Allergies are possibly a 'side effect' of our cleaner environment - and so less exposed immune systems. If anyone from the modern West was dropped into medieval Europe they'd probably be dead very soon.

Mental illness does seem to be on a mission to medicalise life. Though it is a quite young field in terms of drugs (post-ww2 really). So rapid development and hubris can be expected I think. (The drug cure for schizophrenia has been a decade away for the last 50 years.)

Jim Belshaw said...

On the cleaner surrounds, you could well be right, Evan. I know that many people including me have wondered about that. And your comment on medieval Europe would add a twist to time travel novels!

Not sure on the drugs timing issue, although I suspect that you are right.

Legal Eagle said...

Jim, my Mum has been doing a genealogy of our family. In the 1700s and 1800s, there are numerous descriptions of cause of death which clearly would indicate asthma or lung problems linked with it to modern eyes. So it's really not surprising that I'm severely asthmatic. But obviously they had no concept of this, and it is interesting to see how it is described in the death certificates when you don't have an obvious label.
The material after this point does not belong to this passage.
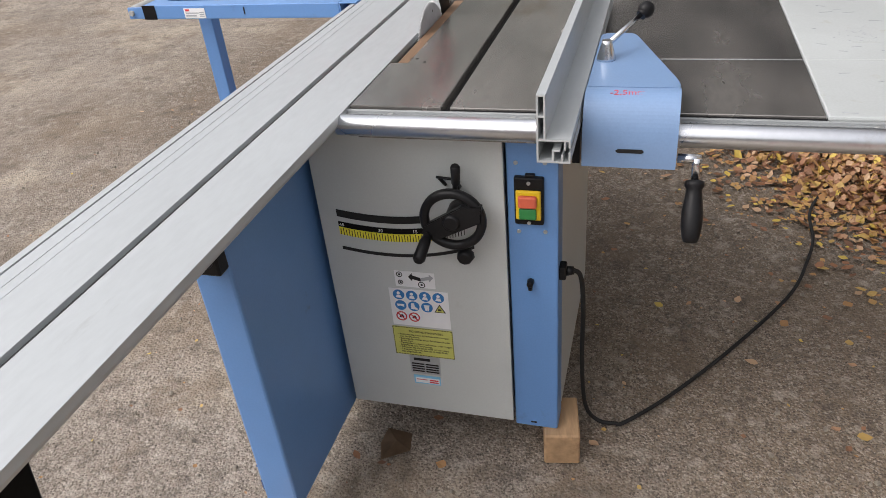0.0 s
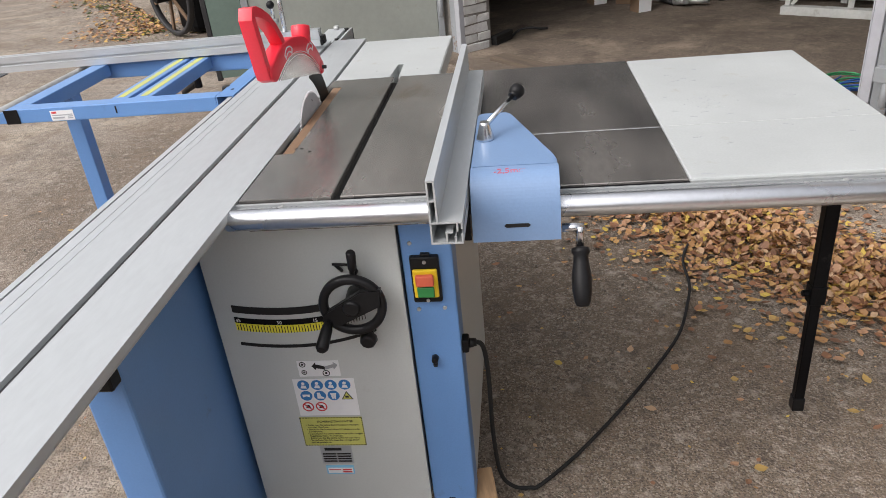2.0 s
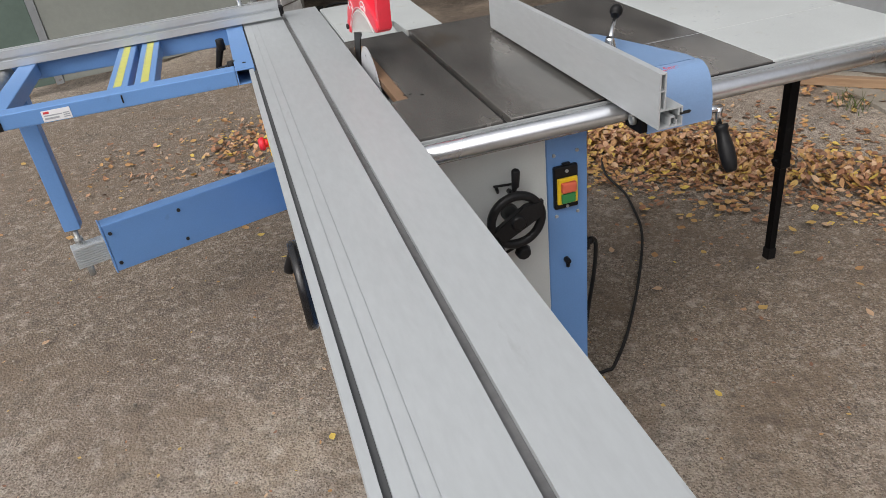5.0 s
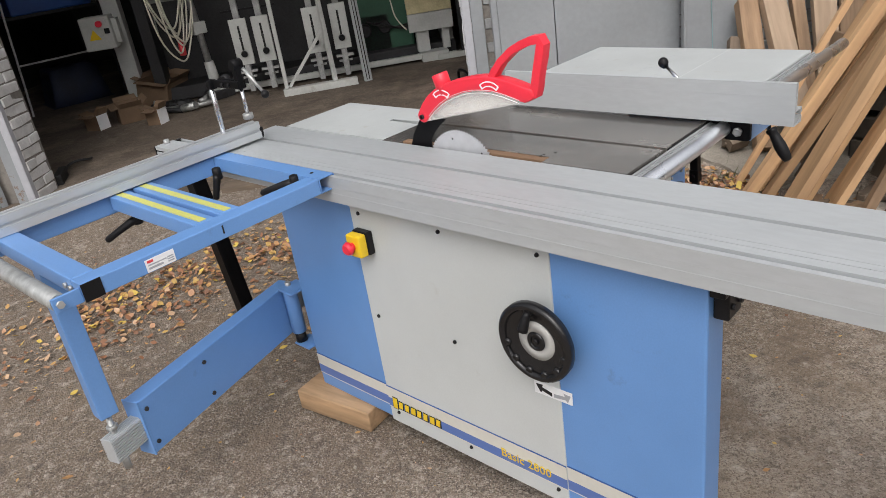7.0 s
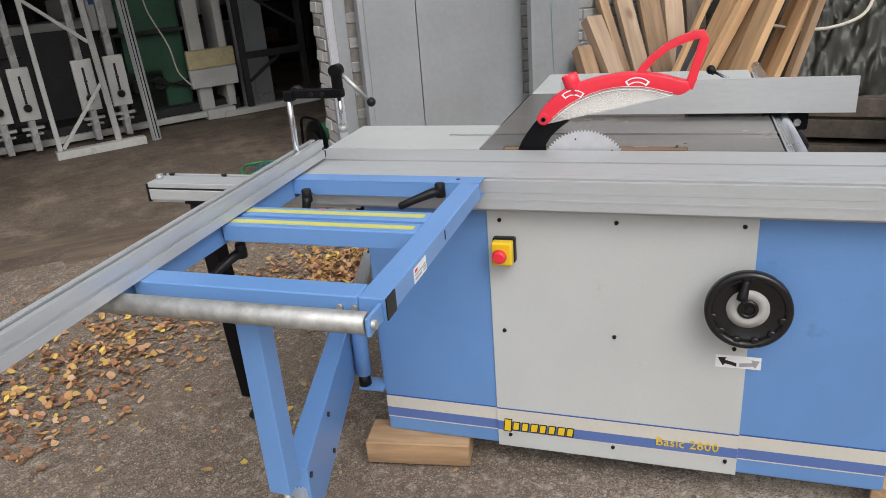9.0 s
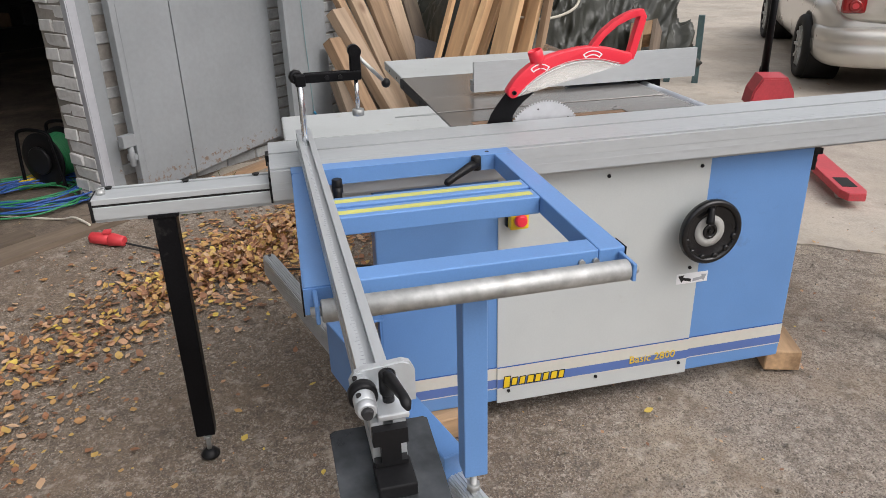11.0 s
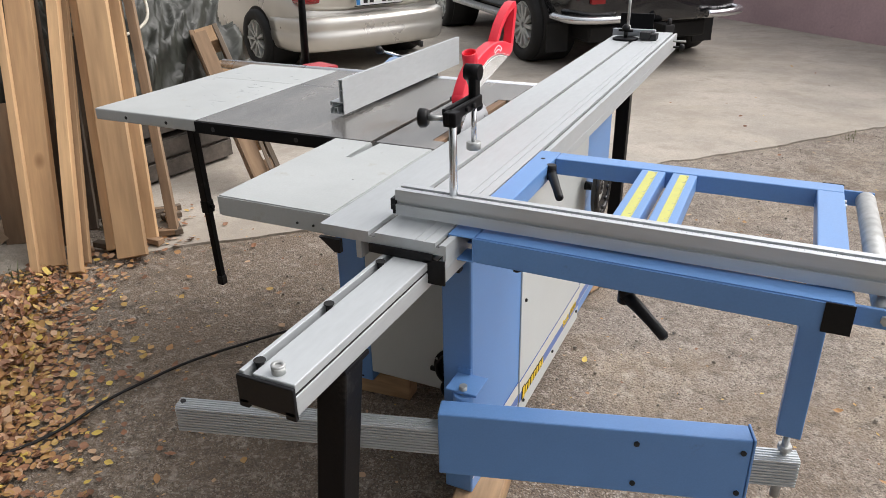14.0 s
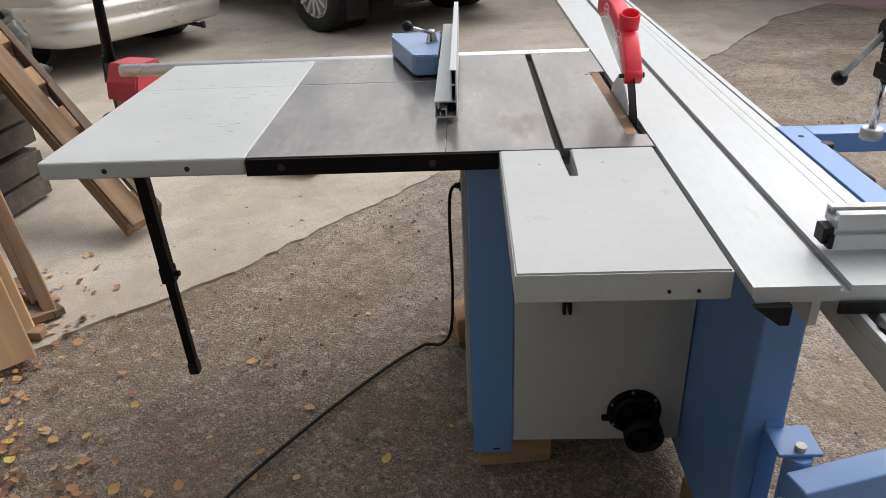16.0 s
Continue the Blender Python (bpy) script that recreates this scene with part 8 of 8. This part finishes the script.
def pallet_jack():
    m = pose(0.866, -1.50, 0.005, 0, 0, -14.4) @ Matrix.Translation((0.2, 0, 0)) @ Matrix.Diagonal((1.16, 0.86, 1, 1)) @ Matrix.Translation((-0.2, 0, 0))
    j = thing("pallet_truck", "faded red pallet truck with black handle", "pallet truck", m)
    for y in (-0.19, 0.19):
        f = part("fork", Shape().prism([(0.20, -0.05), (0.26, -0.08), (1.15, -0.08), (1.15, 0.08), (0.26, 0.08), (0.20, 0.05)], 0.05, 0.095, Matrix.Translation((0, y, 0)), 0.004), RED_DULL, j)
        part("fork_opening", Shape().box(0.30, 0.44, y - 0.045, y + 0.045, 0.0952, 0.0965), INK, j)
        part("fork_roller", Shape().rod((0.36, y - 0.04, 0.04), (0.36, y + 0.04, 0.04), 0.038, seg=18), PALE_STEEL, j)
    part("head", Shape().prism([(1.15, -0.24), (1.20, -0.24), (1.42, -0.10), (1.42, 0.10), (1.20, 0.24), (1.15, 0.24)], 0.06, 0.30, None, 0.01).prism([(-0.17, 0.30), (0.17, 0.30), (0.15, 0.40), (0.09, 0.50), (-0.09, 0.50), (-0.15, 0.40)], 1.22, 1.42, YZ, 0.01), RED_DULL, j)
    part("pump", Shape().rod((1.46, 0, 0.15), (1.46, 0, 0.48), 0.05, seg=18), DARK_STEEL, j)
    for y in (-0.09, 0.09):
        part("steer_wheel", Shape().rod((1.46, y - 0.03, 0.1), (1.46, y + 0.03, 0.1), 0.098, seg=24, rim=0.01), RUBBER, j)
    part("handle", Shape().rod((1.48, 0, 0.42), (1.42, 0.02, 1.22), 0.031, 0.024, seg=14).rod((1.49, 0, 0.36), (1.485, 0, 0.52), 0.045, 0.035, 14), BLACK_PAINT, j)
    part("handle_loop", Shape().tube([(1.42, 0.02, 1.2), (1.42, -0.1, 1.26), (1.41, -0.1, 1.40), (1.41, 0.14, 1.40), (1.42, 0.14, 1.26), (1.42, 0.02, 1.2)], 0.016, 10), BLACK_PAINT, j)


settle(pallet_jack, Matrix.Translation((1.13, -1.67, 0)) @ Matrix.Rotation(radians(-6.5), 4, "Z") @ Matrix.Translation((-1.13, 1.67, 0)) @ plan(0.021, 0.0345, -0.71, 1.071, 1.027))


# ---- far things ----
def far_side():
    a, b = Vector((-6.72, -3.06, 0)), Vector((10.49, -19.79, 0))
    d = (b - a).normalized()
    m = Matrix((d, Vector((-d.y, d.x, 0)), Vector((0, 0, 1)))).transposed().to_4x4()
    m.translation = a
    tagged(local("wall_plum", Shape().box(-1, 24, -0.3, 0.0, -0.05, 2.6), PLUM_WALL, m), "dull plum-coloured plaster wall across the yard", "wall", kind="structure")
    a, b = Vector((-3.0, 7.9, 0)), Vector((-12.0, 17.9, 0))
    d = (b - a).normalized()
    m = Matrix((d, Vector((-d.y, d.x, 0)), Vector((0, 0, 1)))).transposed().to_4x4()
    m.translation = a
    tagged(local("wall_far", Shape().box(-2, 30, -0.3, 0.0, -0.05, 3.2), HALL_WALL, m), "dark peeling wall behind the yard", "wall", kind="structure")
    # Old spoked flywheel machine beside the hall.
    t = thing("flywheel_machine", "old black machine with a spoked cast-iron flywheel", "machine", pose(-3.36, 7.08, 0, 0, 0, -37.8))
    c = Vector((0, 0, 0.47))
    part("flywheel_rim", Shape().ring_band(c, (0, -1, 0), 0.41, 0.46, 0.07, 48, 0.01), DARK_STEEL, t)
    part("hub", Shape().rod(c + Vector((0, 0.10, 0)), c - Vector((0, 0.22, 0)), 0.075, seg=20, rim=0.01), BLACK_PAINT, t)
    for k in range(6):
        q = k * math.pi / 3 + 0.3
        part("spoke", Shape().bar(c + Vector((0.06 * math.cos(q), -0.035, 0.06 * math.sin(q))), c + Vector((0.415 * math.cos(q), -0.035, 0.415 * math.sin(q))), 0.045, 0.028, 0.008, (0, 1, 0)), RUST_BROWN, t)
    part("machine_body", Shape().box(-0.22, 0.20, 0.10, 0.42, 0.0, 0.78, 0.08).rod((-0.05, 0.26, 0.75), (0.02, 0.26, 1.35), 0.17, 0.13, 24, rim=0.04), BLACK_PAINT, t)
    g = thing("green_container", "faded green steel container beside the hall", "container", BESIDE @ pose(-1.55, 6.3, 0, 0, 0, 6))
    part("container_body", Shape().box(-0.25, 0.75, 0, 1.2, 0.0, 2.2, 0.02), material("faded_green_paint", (0.12, 0.20, 0.16), 0.55, vary=0.15, blotch=2, spots=0.15), g)
    part("paper_notice", Shape().box(0.05, 0.25, -0.004, -0.001, 1.25, 1.45), PAPER, g)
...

I lived England as a toddler in the 1970s - I had this barking cough, and the doctor told my mother, "Oh that's just 'Cheshire Throat', everyone has it here." When we got back to Australia when I was 4, my paediatrician listened to the cough and said, "How long has she been asthmatic?" Later, when I lived in Manchester in the 1990s, the same barking cough was often diagnosed as "catarrh" by doctors in the area - but I suspect that a lot of what was diagnosed as "catarrh" was actually asthma. So it's about awareness (which even 20 years ago was not necessarily present in a developed country like the UK).

Legal Eagle said...

Oh yes, on mental illness - one of my great-grandmother's forebears (called John Bowie) apparently committed suicide after at least one other attempt (got himself tanked, threw himself in Sydney Harbour and drowned). It's no surprise that in that branch of the family there is a clear genetic tendency to depression, and both my great-grandmother and my grandpa suffered it badly. Again, I'd say that was always there, but I doubt that anyone at the time realised that John Bowie was "depressed" because there wasn't that concept.

Jim Belshaw said...

That's very interesting, LE. As you know, I read a lot of history, and the classification of the things that people died from does reflect the type of thing that you are talking about. So part of the story is simply more accurate recognition and diagnosis. I had to look catarrh up to refresh my memory. The description doesn't link it to asthma, but to other things like allergic reactions.